Most years, around the new year I find myself reflecting on the past year. But, rarely, do I think too much about the year to come, or make resolutions. The new year has, at least for the past several years, never really felt like a clean slate, or a new beginning, just a continuation. But this year is different. This year, we get married. And while married life for us isn’t likely to look any different, it is a significant step, and a concession to the fact that we might actually be adults (sort of?). More than that, I have no immediate plans for myself. A large part of that is because living abroad is far more complicated, and because it feels so impermanent: 10 months-2.5 years, depending on if/when they kick me out, so it’s hard to mentally dive into anything. There are a lot of unknowns right now, which of course is simultaneously exciting and frightening. So for the first January in a long time I’ve been thinking a lot about what this year will mean. We landed back in Dublin after three weeks in Ethiopia, three weeks I didn’t know I needed. It felt so good to get away, to have an adventure, to feel a little bit more alive than usual. It reminded me why I love travel so much, in the way that short breaks don’t. I feared I had lost a bit of my wanderlust, but I haven’t, it’s there, as strong as ever. I still don’t know what I want to do with my life, but travel has been my constant. So has writing. My interests change often, but not those two (and probably cooking as well), so it was reassuring to know I hadn’t lost the love of something so dear to me. But when we came back, once the intrigue of a home refreshed wore off, I began to think what I wanted out of this year, aside, of course from getting married. Because getting married is just a day, and while it’s a very important day it has little to do with my everyday life. On the other side of it, things will be just as they are now. So, if I were to make a new year’s resolution, what would it be?

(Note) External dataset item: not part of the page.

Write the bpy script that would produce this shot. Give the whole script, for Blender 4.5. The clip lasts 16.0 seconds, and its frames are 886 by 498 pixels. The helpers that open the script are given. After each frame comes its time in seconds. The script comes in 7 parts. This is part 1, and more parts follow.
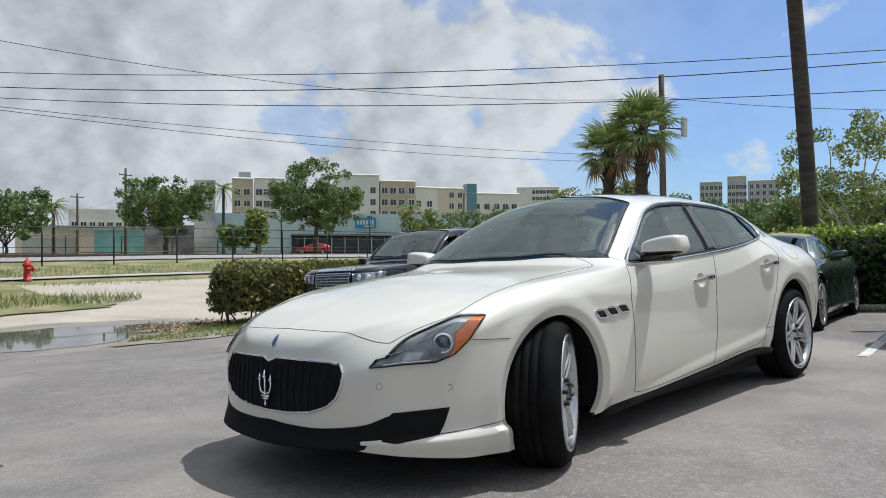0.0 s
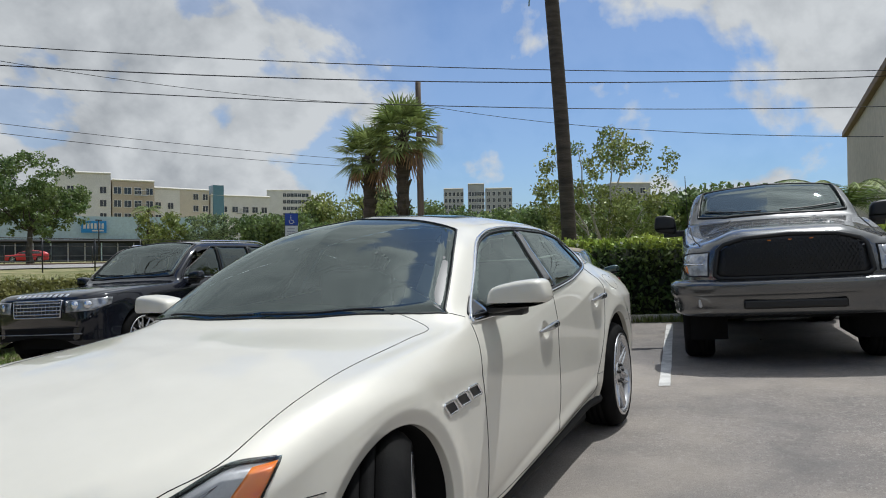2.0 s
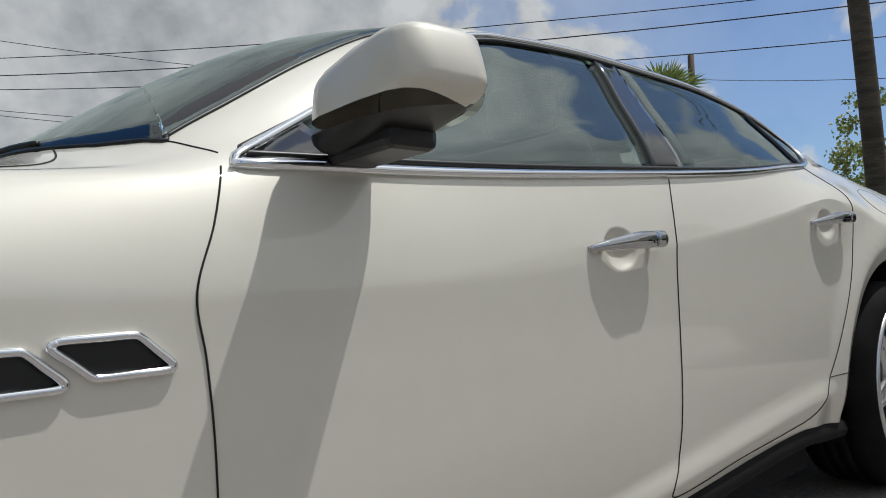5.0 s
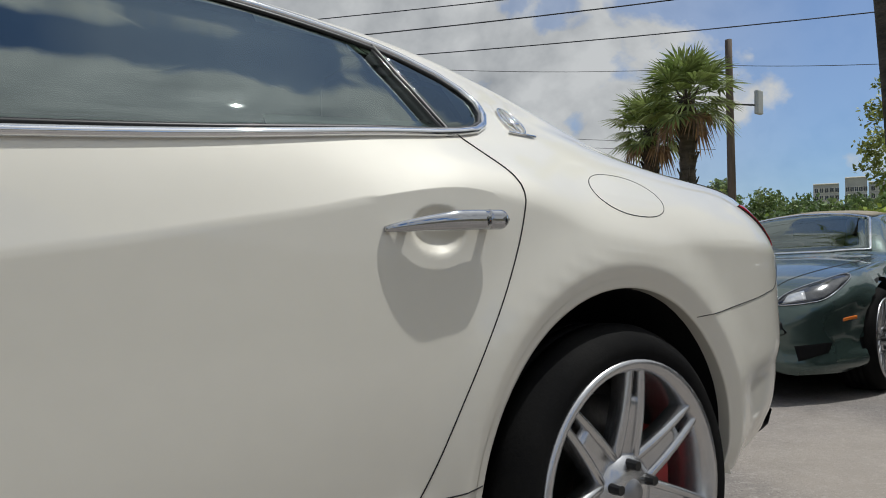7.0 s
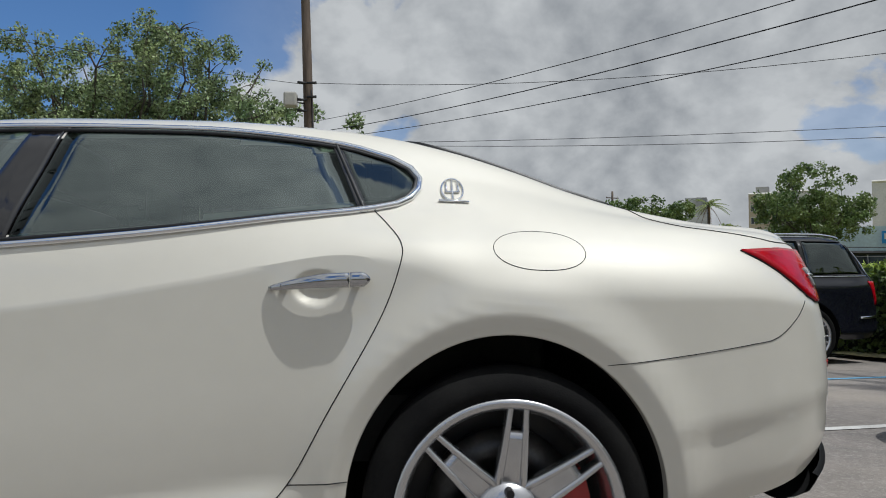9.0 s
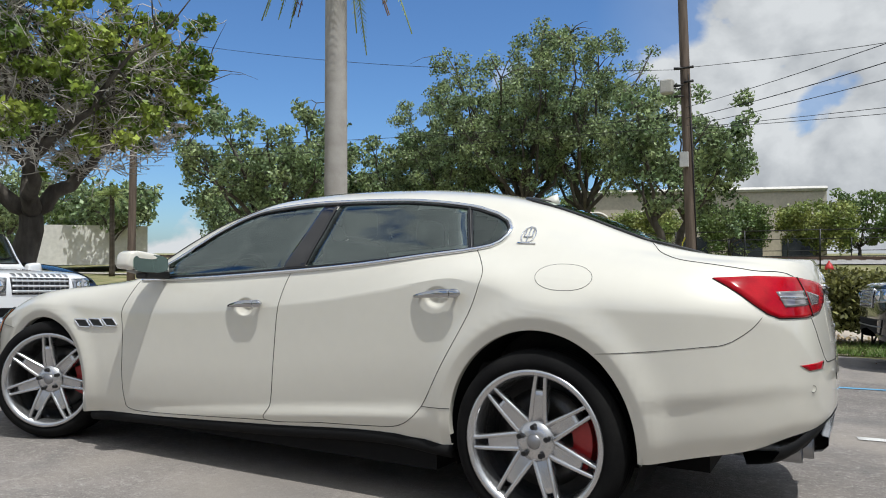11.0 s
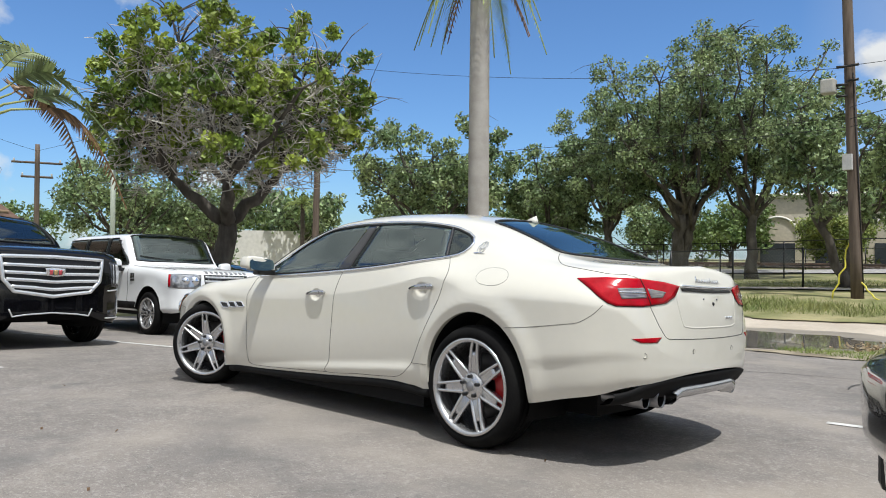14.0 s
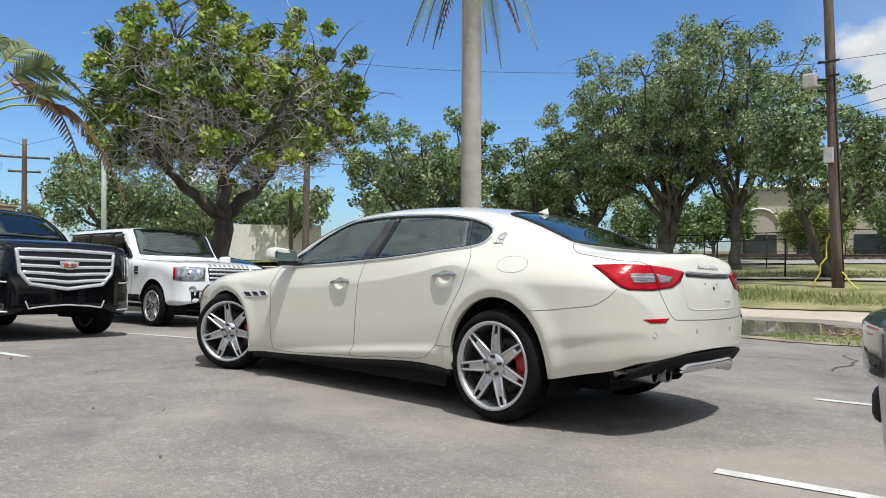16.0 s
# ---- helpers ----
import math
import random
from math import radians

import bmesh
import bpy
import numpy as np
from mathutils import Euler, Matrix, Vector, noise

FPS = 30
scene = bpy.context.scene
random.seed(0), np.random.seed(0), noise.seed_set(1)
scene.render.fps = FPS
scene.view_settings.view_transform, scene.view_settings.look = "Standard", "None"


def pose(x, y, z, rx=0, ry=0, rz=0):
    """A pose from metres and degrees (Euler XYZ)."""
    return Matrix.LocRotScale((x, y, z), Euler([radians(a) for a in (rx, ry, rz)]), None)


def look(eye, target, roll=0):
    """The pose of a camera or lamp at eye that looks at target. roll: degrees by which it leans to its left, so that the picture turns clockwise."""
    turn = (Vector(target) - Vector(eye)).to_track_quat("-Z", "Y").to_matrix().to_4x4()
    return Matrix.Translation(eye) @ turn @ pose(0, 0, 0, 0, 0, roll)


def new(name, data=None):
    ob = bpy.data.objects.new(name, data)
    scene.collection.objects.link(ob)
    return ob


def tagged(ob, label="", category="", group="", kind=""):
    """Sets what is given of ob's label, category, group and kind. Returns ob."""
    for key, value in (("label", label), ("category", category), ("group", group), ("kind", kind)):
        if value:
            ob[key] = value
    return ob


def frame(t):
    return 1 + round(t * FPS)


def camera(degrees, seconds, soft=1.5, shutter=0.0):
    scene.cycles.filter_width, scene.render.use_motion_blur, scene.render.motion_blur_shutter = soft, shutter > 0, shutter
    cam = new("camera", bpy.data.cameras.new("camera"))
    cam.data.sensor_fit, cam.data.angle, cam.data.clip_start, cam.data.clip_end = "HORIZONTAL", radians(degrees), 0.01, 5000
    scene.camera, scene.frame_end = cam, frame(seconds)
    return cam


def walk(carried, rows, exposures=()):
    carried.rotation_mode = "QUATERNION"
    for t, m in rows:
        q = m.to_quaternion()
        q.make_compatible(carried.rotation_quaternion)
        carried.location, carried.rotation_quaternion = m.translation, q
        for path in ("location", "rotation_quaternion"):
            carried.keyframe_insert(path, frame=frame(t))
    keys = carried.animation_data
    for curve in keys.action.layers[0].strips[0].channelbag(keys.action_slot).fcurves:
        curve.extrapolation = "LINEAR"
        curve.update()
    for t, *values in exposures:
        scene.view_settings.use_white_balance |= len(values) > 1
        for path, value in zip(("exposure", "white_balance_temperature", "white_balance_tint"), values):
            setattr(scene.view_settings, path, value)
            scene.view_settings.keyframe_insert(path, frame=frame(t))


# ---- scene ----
cam = camera(64.1, 16.0, 1.0)
PATH = [
    (0, (-4.378, -2.911, 1.054), (-2.964, -1.497, 1.063), -0.1),
    (0.5, (-4.179, -2.601, 1.089), (-2.697, -1.258, 1.1), -0.2),
    (1, (-3.963, -2.301, 1.116), (-2.331, -1.144, 1.13), -0.2),
    (1.5, (-3.756, -2.063, 1.191), (-2.002, -1.103, 1.207), -0.3),
    (2, (-3.398, -1.903, 1.255), (-1.587, -1.056, 1.269), -0.7),
    (2.5, (-3.004, -1.794, 1.217), (-1.193, -0.946, 1.228), -0.8),
    (3, (-2.629, -1.722, 1.073), (-0.818, -0.874, 1.092), -1.0),
    (3.5, (-2.262, -1.705, 0.966), (-0.504, -0.751, 0.992), -1.3),
    (3.7, (-2.129, -1.7, 0.919), (-0.427, -0.65, 0.945), -1.1),
    (5.8, (-0.635, -1.750, 0.836), (0.592, -0.175, 0.880), -1.2),
    (6, (-0.474, -1.760, 0.858), (0.764, -0.189, 0.886), -1.0),
    (6.5, (-0.014, -1.805, 0.861), (1.191, -0.210, 0.909), -1.3),
    (7, (0.366, -1.873, 0.898), (1.572, -0.278, 0.932), -0.2),
    (7.5, (0.750, -1.988, 0.947), (1.855, -0.321, 0.972), 0.1),
    (8, (1.042, -2.059, 0.942), (1.883, -0.244, 0.982), -0.3),
    (8.5, (1.206, -2.249, 0.971), (1.655, -0.301, 1.035), -0.1),
    (9, (1.321, -2.603, 0.988), (1.443, -0.608, 1.057), 0.0),
    (9.5, (1.534, -2.940, 1.029), (1.358, -0.949, 1.087), 0.0),
    (10, (1.846, -3.228, 1.087), (1.351, -1.291, 1.137), -0.1),
    (10.2, (1.990, -3.292, 1.112), (1.395, -1.384, 1.161), 0.0),
    (12.3, (3.604, -3.69, 1.147), (2.144, -2.323, 1.168), -0.3),
    (12.5, (3.746, -3.716, 1.147), (2.24, -2.401, 1.183), -0.1),
    (13, (4.051, -3.784, 1.196), (2.518, -2.5, 1.216), -0.0),
    (13.5, (4.207, -3.845, 1.198), (2.686, -2.547, 1.212), 0.2),
    (14, (4.282, -3.994, 1.157), (2.903, -2.546, 1.179), 0.5),
    (14.5, (4.344, -4.198, 1.172), (3.152, -2.592, 1.193), 0.5),
    (15, (4.346, -4.341, 1.156), (3.17, -2.724, 1.17), 0.5),
    (15.5, (4.336, -4.42, 1.144), (3.082, -2.862, 1.155), 0.4),
    (16, (4.34, -4.416, 1.134), (2.993, -2.937, 1.137), 0.2),
]
walk(cam, [(t, look(eye, target, lean)) for t, eye, target, lean in PATH], [(0, -0.21, 5950, 8), (1.5, -0.30, 6050, 8), (2.5, -0.48, 6120, 8), (3.7, -0.47, 6150, 8), (5.8, -0.56, 6250, 8), (6.6, -0.56, 6250, 8), (7.6, -0.54, 6250, 8), (8.5, -0.62, 6180, 8), (9.5, -0.50, 6120, 8), (10.2, -0.38, 6120, 8), (12.5, 0.00, 6280, 8), (16, 0.00, 6200, 8)])

# ---- sky and sun ----
SUN_DIR = Vector((0.38, -0.15, 1.0)).normalized()
world = bpy.data.worlds.new("sky")
scene.world = world
world.use_nodes = True
wn, wl = world.node_tree.nodes, world.node_tree.links
wn.clear()


def wnode(kind, **values):
    n = wn.new(kind)
    for k, v in values.items():
        n.inputs[k].default_value = v
    return n


sky = wn.new("ShaderNodeTexSky")
sky.sky_type = "NISHITA"
sky.sun_disc = False
sky.sun_elevation = math.asin(SUN_DIR.z)
sky.sun_rotation = math.atan2(SUN_DIR.x, SUN_DIR.y)
sky.air_density, sky.dust_density, sky.ozone_density = 1.0, 0.6, 2.2
coord = wn.new("ShaderNodeTexCoord")
split = wn.new("ShaderNodeSeparateXYZ")
wl.new(coord.outputs["Generated"], split.inputs[0])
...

Probably, to be more honest.
Not in the, I tend to be untruthful to others sense. But honest to myself, honest in my writing, less fearful of what people might think or how they might react. If you’ve been following any of the trending topics related to feminism lately one of the hot-button topics has been how hard of a place the internet is for women (a must read here). Even more so, if those women talk about anything in their lives being good. And it is so true, how carefully we must tread to downplay the joys and triumphs in our lives, and how men don’t (another excellent read here). To be able to say “my life is good” without retaliation or anger directed at us seems like it should be common sense. Then again, so is gender equality. But there it is, in the back of our minds that we cannot say the good, the moments of success, or just joy without downplaying it somehow with the ubiquitous “but.” I won’t reiterate what these fabulous women have written, instead, I’d urge you to read those articles. But I will say I’m guilty of it. I’m guilty of, well, guilt. Because while my life certainly has its ups and downs, and I have plenty of moments of uncertainty and fear, the truth is my life is good. My life is happy. My life isn’t what I expected, it is better. I am blessed in more ways than I can count. One of my greatest blessings is choice, I get to choose what my life looks like, and while what the future looks like is still a thick haze, right now it’s a lot of writing, reading, traveling, cooking, spending time with loved ones, learning, and working towards personal and professional goals.
When I thought about what I wanted out of this year, one goal was to focus on my writing. So I’m taking a writing course, I’m going to write (and read) more often, and most importantly, write more honestly. Of good, of bad, of how I view the world and my experiences, to try to put myself out there to experience more. And that scares me, but of course, the best writing is honest. And then, follow that with a big helping of not feeling guilty for the good in my life, and to stop qualifying it. And of course, stay grateful for the good.
A large part of my personal growth in the past year has come from delving into communities that focus on feminism, something I embarrassingly, shied away from in the past. But these incredible women have helped me understand and articulate my own feelings about being a woman in our society. It’s helped me understand myself more. It’s taught me so much, a lot of which, was hard to accept. Especially realizing I held false ideals, and in some ways helped perpetuate the problems. But I am better for it. So much better. And this, combined with an interest in women’s health, and the onslaught of the wedding industry (and all the pressure and archaic patriarchy that comes with it) has my focus shifted. I don’t know how this will influence my writing, especially related to travel, but it’s become forefront in my mind lately, so I’m interested to see where it takes me.
So that’s it, that is my one new years resolution-to be honest, and accepting with myself, my writing, my goals, my life. It’s a pretty lofty goal, I suppose. But I’m excited to see where it leads, and hopefully at the end I’ll be a better writer, and perhaps even be bold enough to push my writing into a more professional setting. So, on to a new year! Or, well, the rest of it since we’re already eleven days in.